Would you transcribe the listing that follows, character for character, and omit its images?

Data segment:
>>>

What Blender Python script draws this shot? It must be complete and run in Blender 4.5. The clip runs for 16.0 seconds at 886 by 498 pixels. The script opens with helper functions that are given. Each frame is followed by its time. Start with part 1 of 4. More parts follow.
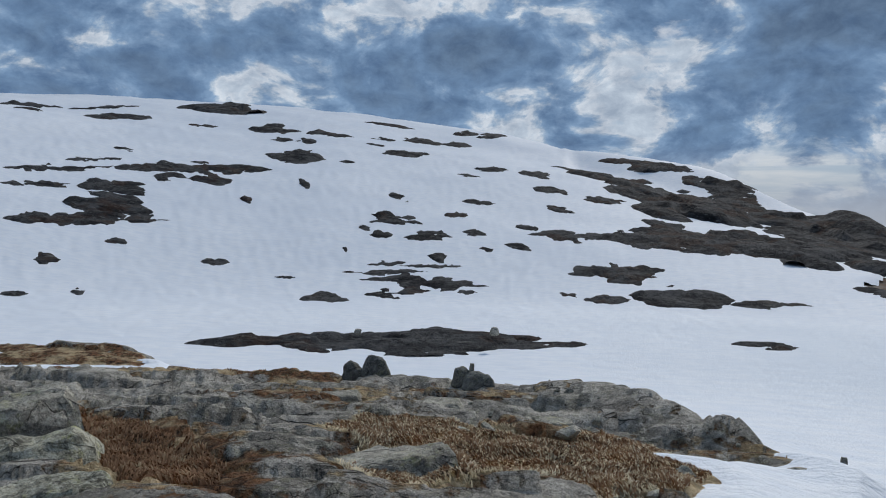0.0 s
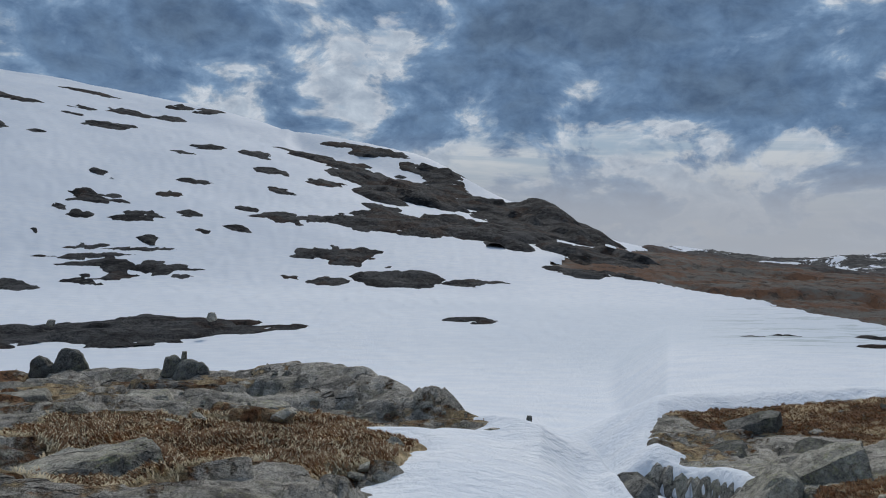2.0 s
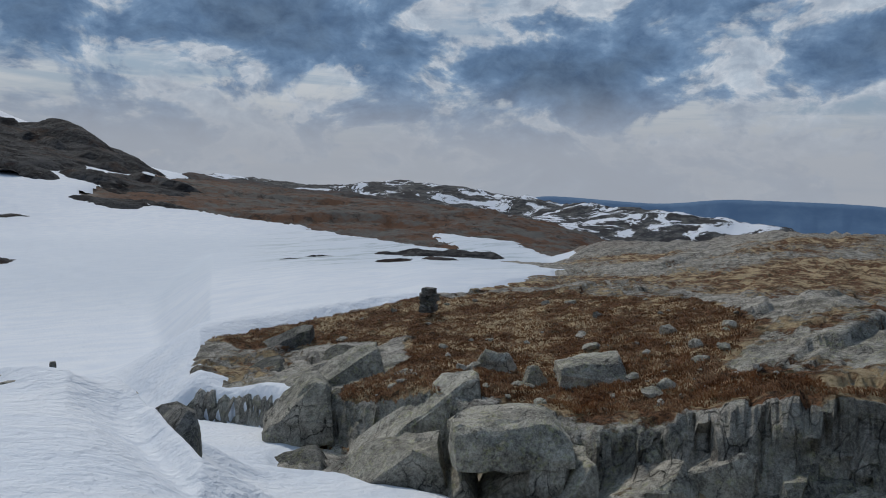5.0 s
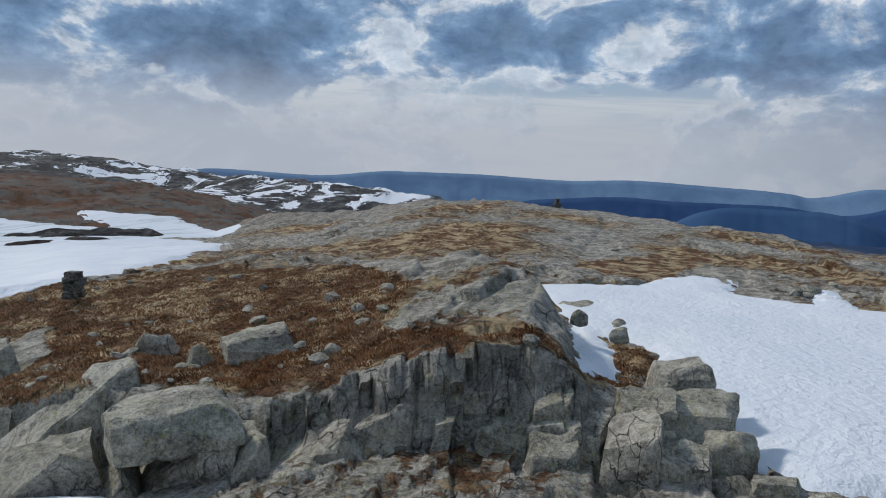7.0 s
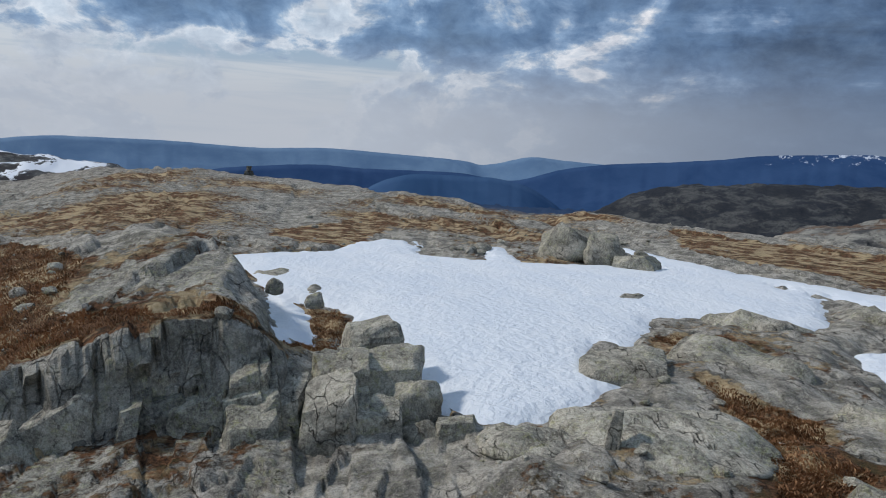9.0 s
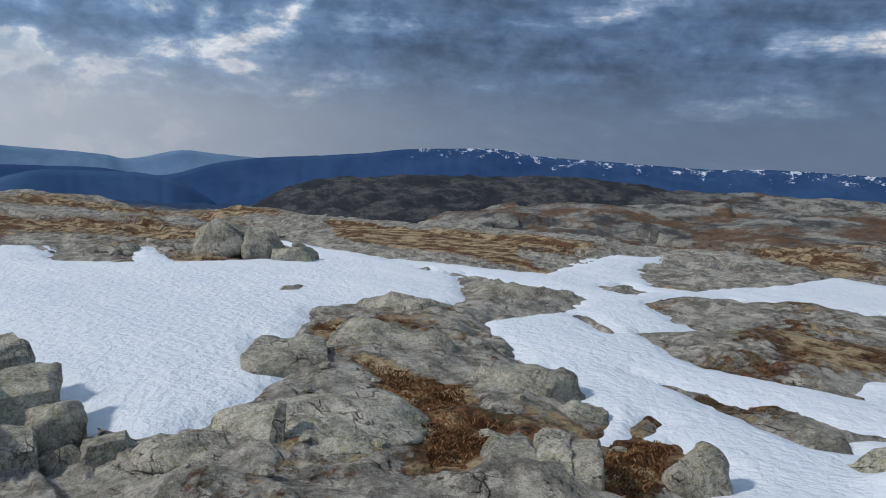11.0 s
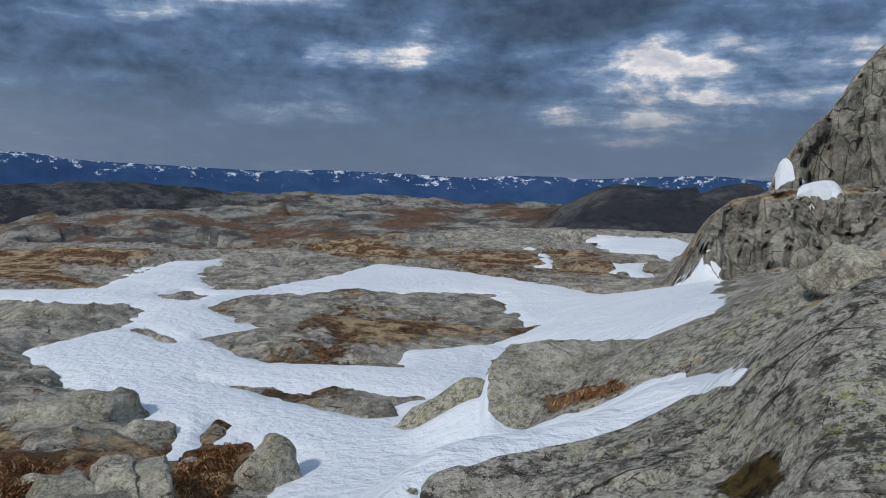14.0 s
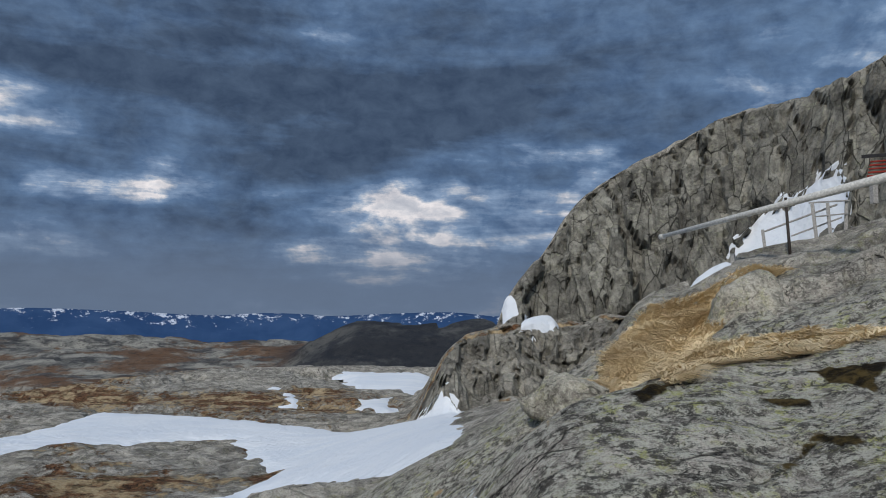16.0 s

<<<

Finished answer:
What Blender Python script draws this shot? It must be complete and run in Blender 4.5. The clip runs for 16.0 seconds at 886 by 498 pixels. The script opens with helper functions that are given. Each frame is followed by its time. Start with part 1 of 4. More parts follow.
0.0 s
2.0 s
5.0 s
7.0 s
9.0 s
11.0 s
14.0 s
16.0 s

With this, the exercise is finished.